● **PROVIDED DATA**
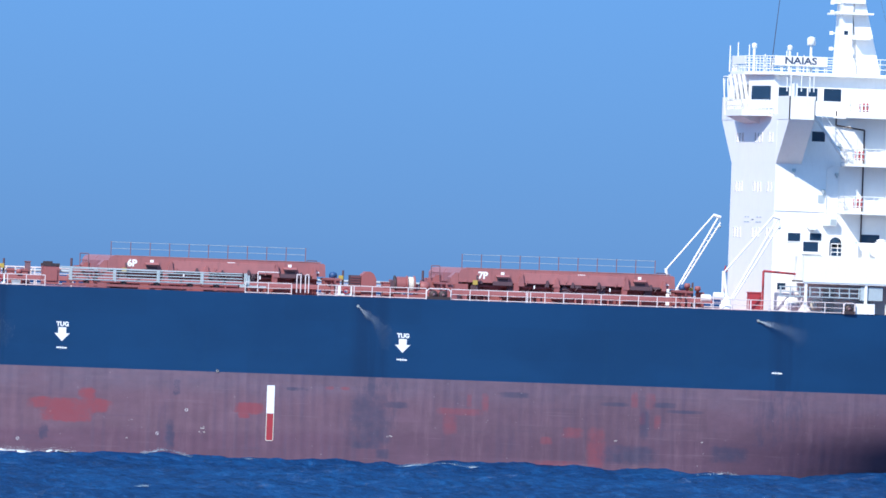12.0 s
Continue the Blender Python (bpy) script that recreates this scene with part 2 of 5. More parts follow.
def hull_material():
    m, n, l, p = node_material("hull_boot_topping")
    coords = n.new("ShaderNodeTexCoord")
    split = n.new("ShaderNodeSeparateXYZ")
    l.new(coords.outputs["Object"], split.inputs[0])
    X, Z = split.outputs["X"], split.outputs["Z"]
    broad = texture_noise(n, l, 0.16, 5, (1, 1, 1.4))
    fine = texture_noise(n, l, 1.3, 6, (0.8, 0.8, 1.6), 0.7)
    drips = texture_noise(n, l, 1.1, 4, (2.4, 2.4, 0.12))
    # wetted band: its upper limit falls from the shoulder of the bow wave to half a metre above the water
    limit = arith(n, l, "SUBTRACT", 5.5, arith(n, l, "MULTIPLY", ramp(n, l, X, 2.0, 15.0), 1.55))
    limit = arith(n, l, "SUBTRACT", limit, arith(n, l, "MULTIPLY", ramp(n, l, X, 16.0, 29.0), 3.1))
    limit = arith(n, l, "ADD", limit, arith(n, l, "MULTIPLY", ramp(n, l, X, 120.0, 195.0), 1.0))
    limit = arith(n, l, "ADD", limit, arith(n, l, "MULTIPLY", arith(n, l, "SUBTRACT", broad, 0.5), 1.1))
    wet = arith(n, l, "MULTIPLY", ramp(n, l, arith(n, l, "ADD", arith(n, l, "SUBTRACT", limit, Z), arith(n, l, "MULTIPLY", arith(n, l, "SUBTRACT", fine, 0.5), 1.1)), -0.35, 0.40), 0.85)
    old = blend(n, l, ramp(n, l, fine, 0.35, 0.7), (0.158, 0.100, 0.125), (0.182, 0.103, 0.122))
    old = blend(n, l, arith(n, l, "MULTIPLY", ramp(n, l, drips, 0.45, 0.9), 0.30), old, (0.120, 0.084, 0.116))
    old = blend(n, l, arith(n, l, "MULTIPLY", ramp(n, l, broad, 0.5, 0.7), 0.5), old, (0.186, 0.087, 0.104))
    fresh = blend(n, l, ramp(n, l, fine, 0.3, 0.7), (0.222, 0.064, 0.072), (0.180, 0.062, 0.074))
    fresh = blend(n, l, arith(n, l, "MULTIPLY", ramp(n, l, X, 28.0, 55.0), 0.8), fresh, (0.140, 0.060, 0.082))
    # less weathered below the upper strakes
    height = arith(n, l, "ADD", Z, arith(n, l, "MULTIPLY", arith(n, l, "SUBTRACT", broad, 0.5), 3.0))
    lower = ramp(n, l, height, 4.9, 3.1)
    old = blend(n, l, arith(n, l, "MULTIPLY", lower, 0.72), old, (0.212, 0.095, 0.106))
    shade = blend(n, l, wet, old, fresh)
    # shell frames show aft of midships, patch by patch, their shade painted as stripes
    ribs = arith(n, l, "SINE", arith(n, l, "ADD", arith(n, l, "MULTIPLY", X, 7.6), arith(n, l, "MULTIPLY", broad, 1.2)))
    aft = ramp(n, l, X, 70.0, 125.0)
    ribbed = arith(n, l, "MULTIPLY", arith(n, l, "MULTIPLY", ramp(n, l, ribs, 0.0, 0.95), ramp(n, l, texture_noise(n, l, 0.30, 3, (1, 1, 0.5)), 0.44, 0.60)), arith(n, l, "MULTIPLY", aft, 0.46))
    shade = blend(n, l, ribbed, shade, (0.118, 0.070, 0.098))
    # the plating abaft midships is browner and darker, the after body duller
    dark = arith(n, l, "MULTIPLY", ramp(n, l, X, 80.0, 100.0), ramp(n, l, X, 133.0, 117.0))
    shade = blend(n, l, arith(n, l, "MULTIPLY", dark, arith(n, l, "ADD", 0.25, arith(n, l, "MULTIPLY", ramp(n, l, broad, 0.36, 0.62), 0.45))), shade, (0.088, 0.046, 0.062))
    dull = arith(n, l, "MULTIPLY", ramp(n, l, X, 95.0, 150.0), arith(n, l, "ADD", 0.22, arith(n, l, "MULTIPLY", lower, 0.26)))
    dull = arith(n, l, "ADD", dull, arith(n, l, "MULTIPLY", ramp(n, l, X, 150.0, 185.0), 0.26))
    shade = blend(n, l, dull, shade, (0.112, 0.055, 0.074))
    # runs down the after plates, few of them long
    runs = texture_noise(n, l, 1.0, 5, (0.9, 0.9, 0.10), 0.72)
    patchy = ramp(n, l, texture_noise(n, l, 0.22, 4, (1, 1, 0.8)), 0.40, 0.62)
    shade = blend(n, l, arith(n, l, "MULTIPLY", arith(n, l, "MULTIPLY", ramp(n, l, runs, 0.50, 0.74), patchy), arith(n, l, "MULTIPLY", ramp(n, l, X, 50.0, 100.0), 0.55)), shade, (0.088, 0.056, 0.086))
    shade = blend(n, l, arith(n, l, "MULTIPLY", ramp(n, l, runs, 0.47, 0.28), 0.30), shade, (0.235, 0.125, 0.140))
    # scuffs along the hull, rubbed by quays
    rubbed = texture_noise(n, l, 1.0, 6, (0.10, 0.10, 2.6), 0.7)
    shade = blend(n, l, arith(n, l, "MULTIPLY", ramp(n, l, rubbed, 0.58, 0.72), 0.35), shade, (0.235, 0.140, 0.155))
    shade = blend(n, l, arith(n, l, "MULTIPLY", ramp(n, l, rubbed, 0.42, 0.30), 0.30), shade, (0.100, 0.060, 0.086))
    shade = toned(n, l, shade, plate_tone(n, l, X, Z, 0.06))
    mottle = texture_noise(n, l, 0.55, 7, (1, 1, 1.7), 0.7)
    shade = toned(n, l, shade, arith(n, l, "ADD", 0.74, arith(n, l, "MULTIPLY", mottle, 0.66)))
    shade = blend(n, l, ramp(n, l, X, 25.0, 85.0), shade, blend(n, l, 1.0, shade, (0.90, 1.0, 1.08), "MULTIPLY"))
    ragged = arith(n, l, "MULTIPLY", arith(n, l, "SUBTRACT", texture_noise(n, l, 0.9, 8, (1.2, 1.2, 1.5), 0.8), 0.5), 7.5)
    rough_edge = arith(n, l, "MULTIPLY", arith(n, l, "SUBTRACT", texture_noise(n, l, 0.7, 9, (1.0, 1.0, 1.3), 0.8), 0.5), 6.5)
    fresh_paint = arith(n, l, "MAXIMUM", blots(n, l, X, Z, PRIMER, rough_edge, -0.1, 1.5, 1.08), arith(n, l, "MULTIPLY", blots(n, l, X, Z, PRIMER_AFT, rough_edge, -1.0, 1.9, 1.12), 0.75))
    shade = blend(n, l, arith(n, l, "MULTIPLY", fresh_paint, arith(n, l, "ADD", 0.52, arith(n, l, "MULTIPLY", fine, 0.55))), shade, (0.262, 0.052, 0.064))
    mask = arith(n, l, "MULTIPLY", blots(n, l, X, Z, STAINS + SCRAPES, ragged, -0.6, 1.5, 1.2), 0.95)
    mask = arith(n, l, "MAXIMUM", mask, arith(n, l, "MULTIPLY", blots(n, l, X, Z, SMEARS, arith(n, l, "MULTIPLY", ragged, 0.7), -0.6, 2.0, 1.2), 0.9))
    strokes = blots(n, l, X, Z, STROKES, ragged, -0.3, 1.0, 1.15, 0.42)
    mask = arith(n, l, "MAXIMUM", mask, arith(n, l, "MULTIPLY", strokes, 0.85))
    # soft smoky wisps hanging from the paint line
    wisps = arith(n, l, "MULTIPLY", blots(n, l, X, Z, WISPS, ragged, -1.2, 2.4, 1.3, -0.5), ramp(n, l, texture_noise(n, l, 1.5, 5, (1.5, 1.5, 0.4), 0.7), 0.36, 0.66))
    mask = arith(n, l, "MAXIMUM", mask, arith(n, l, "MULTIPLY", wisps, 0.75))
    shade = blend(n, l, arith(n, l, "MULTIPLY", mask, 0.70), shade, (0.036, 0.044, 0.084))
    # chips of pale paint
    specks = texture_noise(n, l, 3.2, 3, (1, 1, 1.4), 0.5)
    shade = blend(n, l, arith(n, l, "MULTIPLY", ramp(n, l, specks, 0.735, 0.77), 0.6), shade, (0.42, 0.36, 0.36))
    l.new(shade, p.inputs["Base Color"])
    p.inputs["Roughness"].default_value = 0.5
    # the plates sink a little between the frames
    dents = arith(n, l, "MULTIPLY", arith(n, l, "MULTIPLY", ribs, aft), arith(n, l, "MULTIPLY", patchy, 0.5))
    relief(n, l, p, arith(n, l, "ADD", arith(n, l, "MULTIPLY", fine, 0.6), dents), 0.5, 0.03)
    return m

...

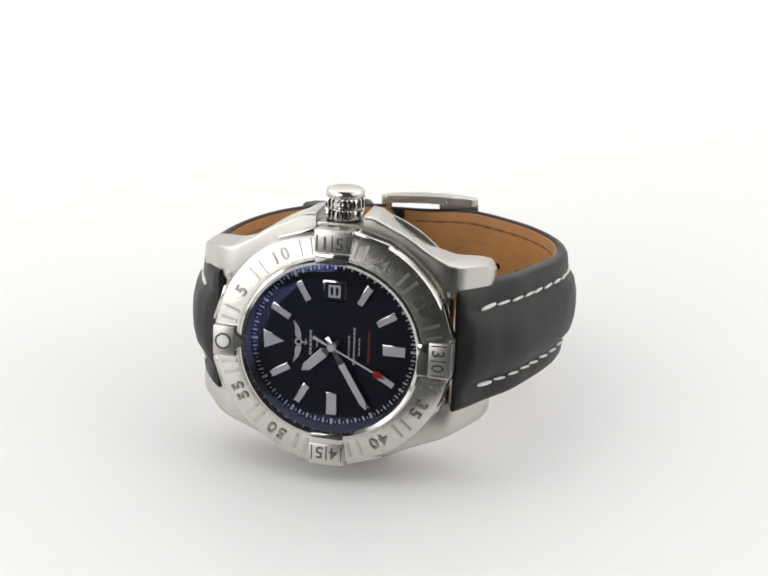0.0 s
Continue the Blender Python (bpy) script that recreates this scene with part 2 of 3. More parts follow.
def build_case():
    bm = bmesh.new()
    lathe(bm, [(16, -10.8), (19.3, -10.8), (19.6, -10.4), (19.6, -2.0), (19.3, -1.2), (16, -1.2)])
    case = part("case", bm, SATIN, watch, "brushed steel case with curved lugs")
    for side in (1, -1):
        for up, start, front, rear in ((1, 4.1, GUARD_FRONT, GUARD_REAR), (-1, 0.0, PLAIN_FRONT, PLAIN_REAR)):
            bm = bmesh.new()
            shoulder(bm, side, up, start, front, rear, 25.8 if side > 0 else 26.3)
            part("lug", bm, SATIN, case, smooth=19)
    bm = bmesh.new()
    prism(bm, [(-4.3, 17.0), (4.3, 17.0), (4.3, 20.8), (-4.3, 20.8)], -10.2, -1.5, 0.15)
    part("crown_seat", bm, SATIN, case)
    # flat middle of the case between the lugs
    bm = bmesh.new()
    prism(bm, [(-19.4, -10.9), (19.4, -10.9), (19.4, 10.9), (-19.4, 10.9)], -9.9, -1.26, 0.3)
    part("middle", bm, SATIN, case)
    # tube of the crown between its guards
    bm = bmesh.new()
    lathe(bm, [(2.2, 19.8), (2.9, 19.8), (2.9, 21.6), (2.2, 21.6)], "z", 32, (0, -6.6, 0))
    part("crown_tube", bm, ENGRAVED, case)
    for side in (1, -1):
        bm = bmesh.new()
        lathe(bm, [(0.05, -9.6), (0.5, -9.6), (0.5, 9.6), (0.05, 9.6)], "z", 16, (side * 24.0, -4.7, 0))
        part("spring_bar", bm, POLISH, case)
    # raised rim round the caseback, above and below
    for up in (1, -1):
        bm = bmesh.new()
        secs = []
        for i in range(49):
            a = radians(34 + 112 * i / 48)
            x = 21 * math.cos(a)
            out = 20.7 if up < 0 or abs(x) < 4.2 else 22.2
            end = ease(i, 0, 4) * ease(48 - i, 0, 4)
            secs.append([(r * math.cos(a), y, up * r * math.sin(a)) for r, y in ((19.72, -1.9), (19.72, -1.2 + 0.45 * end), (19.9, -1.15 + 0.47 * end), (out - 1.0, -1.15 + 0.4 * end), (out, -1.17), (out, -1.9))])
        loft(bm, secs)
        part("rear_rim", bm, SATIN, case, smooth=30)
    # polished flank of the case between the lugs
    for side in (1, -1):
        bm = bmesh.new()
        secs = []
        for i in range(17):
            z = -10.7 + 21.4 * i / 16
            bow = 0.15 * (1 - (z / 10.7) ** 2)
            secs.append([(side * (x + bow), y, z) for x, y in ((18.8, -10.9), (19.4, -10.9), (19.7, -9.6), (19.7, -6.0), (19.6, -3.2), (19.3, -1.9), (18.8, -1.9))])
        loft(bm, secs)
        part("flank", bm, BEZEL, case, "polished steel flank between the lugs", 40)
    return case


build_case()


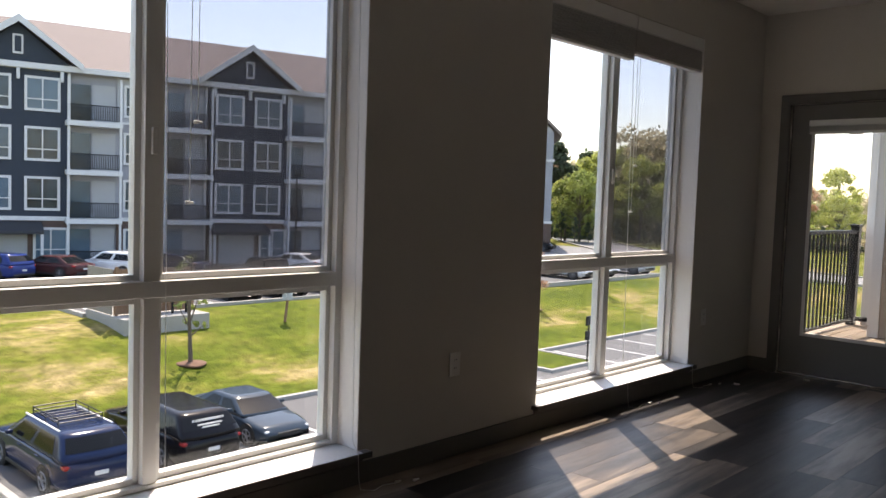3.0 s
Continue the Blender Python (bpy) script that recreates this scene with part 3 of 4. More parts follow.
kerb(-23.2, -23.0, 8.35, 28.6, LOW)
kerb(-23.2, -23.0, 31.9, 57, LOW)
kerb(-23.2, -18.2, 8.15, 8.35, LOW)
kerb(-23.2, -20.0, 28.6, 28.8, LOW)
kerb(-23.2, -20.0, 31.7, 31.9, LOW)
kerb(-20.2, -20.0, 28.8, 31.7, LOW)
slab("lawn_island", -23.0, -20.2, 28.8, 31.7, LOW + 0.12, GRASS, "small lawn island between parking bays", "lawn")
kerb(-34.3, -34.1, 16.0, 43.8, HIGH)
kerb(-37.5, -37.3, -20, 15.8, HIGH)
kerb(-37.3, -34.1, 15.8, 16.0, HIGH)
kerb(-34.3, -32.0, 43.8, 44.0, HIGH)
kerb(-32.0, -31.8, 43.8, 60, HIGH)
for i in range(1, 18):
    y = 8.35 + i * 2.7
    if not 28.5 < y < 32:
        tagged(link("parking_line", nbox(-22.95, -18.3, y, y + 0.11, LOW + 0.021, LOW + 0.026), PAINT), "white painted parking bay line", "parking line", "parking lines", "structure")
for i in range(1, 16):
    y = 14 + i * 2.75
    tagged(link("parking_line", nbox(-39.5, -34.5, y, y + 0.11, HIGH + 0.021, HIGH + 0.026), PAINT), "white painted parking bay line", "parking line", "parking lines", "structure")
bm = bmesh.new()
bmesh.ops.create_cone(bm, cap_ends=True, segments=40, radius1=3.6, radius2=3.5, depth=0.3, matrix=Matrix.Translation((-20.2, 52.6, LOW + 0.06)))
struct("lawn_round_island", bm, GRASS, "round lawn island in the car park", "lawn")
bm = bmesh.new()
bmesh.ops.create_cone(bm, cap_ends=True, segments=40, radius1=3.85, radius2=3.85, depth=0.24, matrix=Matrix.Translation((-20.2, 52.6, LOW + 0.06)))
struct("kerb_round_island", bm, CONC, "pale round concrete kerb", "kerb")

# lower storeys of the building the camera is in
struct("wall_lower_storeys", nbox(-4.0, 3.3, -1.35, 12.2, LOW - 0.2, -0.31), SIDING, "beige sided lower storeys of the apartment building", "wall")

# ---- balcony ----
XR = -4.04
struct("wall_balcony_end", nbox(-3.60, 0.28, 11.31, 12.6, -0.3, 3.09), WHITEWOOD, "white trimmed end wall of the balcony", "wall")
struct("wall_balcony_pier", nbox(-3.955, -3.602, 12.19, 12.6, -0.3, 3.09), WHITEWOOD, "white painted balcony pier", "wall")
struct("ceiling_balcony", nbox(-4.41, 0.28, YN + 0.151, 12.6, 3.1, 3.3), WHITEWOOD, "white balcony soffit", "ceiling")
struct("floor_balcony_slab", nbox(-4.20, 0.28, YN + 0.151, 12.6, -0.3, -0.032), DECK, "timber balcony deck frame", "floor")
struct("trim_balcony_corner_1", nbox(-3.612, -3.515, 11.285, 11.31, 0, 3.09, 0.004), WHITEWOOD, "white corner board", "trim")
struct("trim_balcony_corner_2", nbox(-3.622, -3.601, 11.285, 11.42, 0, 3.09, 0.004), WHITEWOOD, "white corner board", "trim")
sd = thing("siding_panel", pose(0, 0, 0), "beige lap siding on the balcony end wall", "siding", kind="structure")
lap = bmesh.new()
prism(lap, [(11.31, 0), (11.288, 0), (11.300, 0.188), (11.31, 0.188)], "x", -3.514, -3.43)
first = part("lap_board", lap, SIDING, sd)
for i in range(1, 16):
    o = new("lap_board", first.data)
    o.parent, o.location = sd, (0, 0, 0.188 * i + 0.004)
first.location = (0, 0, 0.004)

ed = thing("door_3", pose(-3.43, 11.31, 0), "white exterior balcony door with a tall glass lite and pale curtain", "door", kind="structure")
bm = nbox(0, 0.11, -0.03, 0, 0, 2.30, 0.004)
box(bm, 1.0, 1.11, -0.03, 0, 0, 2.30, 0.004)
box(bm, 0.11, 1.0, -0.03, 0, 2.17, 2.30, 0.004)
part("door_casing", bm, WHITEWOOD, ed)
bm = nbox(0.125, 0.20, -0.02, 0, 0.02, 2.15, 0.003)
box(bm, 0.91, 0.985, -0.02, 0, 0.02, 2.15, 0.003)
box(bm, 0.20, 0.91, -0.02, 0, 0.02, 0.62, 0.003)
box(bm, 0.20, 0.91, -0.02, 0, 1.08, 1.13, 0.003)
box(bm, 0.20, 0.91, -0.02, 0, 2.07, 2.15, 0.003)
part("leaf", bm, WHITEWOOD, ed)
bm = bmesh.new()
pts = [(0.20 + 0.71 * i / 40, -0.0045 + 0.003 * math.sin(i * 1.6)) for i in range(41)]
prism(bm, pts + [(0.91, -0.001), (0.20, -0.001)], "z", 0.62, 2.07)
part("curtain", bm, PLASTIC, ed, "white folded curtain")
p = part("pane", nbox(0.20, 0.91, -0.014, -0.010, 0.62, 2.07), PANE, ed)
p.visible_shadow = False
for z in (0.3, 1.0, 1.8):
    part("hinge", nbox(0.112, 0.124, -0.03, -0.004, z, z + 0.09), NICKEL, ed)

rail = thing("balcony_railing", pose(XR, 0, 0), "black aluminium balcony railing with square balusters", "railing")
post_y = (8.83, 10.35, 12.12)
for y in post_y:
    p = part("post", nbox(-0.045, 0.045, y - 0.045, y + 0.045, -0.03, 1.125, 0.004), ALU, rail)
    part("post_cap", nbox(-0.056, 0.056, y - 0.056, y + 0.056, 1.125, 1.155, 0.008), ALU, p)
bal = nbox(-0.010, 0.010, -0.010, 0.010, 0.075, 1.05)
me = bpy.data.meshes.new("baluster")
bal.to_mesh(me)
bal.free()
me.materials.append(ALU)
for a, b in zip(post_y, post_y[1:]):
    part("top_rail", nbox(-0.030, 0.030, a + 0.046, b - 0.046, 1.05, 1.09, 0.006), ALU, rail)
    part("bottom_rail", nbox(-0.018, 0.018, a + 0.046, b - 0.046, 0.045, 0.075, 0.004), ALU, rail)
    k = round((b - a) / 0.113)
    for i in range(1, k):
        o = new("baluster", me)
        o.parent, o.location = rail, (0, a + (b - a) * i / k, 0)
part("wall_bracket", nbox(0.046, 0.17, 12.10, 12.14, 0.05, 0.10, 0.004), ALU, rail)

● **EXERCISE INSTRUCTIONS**
Reply with one number only, the count of lines above that hold the string "scene".

● **EXERCISE OUTPUT**
3